Monday 11 August 2014
Board Meeting Room
Howick Local Board
OPEN MINUTE ITEM ATTACHMENTS
25 Local board role in alcohol licence applications
Howick Local Board
11 August 2014
Howick Local Board Response
Howick Local Board (HLB) welcomes the opportunity to provide feedback on potential options for Local Board involvement in alcohol licence applications.
It should be noted that HLB strongly believe that their community has a clear expectation that local board representative’s act as advocates and spokespeople on their behalf. This has been at the forefront of HLBs discussion around its potential involvement in alcohol licence applications.
Option 1: Input to Local Alcohol Policy
HLB has provided feedback during the development of the Local Alcohol Policy and will be providing a formal submission as part of the consultation process.
Option 2: Views provided to District Licensing Committees
HLB are in favour of this option but would suggest a more formal process for bringing licensing applications to the boards attention.
It suggests that the liquor licensing inspector (or other suitable position) assess applications against a given criteria (eg licensing location, proximity to sensitive areas, likelihood of high public interest) to establish a rating system as to the relative significance of each application. This would alert the local board to those applications where a submission to the District Licensing Committee should be particularly considered.
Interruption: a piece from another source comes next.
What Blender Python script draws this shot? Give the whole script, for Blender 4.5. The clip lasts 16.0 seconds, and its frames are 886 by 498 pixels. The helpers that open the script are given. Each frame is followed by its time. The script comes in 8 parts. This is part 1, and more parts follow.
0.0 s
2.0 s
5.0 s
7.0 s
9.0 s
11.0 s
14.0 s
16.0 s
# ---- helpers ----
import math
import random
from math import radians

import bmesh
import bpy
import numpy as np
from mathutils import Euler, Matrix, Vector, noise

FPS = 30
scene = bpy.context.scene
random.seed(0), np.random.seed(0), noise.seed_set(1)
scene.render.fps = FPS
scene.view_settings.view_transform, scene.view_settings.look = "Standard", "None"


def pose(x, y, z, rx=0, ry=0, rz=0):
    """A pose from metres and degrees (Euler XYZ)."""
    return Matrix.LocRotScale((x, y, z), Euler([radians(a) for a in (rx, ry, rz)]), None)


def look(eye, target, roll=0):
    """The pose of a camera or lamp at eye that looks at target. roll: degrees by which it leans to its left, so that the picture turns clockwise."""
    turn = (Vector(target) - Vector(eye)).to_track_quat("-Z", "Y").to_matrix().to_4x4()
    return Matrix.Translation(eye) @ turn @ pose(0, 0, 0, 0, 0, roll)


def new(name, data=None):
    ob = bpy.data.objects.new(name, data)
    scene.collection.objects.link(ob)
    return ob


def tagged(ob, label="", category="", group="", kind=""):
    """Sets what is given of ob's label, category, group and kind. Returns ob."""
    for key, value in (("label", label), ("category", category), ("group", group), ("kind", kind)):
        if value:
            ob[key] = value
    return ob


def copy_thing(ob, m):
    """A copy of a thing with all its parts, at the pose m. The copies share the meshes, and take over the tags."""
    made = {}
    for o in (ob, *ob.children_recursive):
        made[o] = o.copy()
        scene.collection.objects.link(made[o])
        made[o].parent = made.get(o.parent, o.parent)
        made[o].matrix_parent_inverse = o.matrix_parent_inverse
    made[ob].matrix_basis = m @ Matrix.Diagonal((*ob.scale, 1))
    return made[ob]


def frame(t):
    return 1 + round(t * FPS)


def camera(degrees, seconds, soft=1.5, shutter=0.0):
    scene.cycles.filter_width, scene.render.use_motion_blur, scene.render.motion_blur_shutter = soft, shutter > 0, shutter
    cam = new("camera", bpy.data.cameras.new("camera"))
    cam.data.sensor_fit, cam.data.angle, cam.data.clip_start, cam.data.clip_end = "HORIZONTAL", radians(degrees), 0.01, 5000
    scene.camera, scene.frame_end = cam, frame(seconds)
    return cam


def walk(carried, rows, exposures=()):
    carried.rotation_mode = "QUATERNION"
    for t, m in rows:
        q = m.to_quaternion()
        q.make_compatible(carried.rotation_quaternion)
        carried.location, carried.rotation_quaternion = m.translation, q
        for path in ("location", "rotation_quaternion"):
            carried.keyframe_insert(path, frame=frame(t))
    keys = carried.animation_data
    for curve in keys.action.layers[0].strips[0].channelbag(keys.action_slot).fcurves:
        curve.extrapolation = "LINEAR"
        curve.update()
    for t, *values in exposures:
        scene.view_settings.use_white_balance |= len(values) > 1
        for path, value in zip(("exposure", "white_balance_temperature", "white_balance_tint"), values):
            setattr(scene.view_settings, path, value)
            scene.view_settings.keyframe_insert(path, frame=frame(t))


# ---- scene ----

Option 3: Delegated or allocated power to object
So long as the Local Boards views are heard and taken into consideration by the District Licensing Committee (as per option 2), HLB does not feel that delegated or allocated power to object is required.
Option 4: Local Board supporting community involvement
HLB are supportive of any opportunity to educate, encourage and enable community involvement – including in the context of ensuring community accessibility to information around how to object to licensing applications and participate in the hearings process.
The board notes that while the internet remains a core means of communication, consideration needs to be given as to appropriate means of reaching those who do not have computer access or who would benefit from material in languages other than English.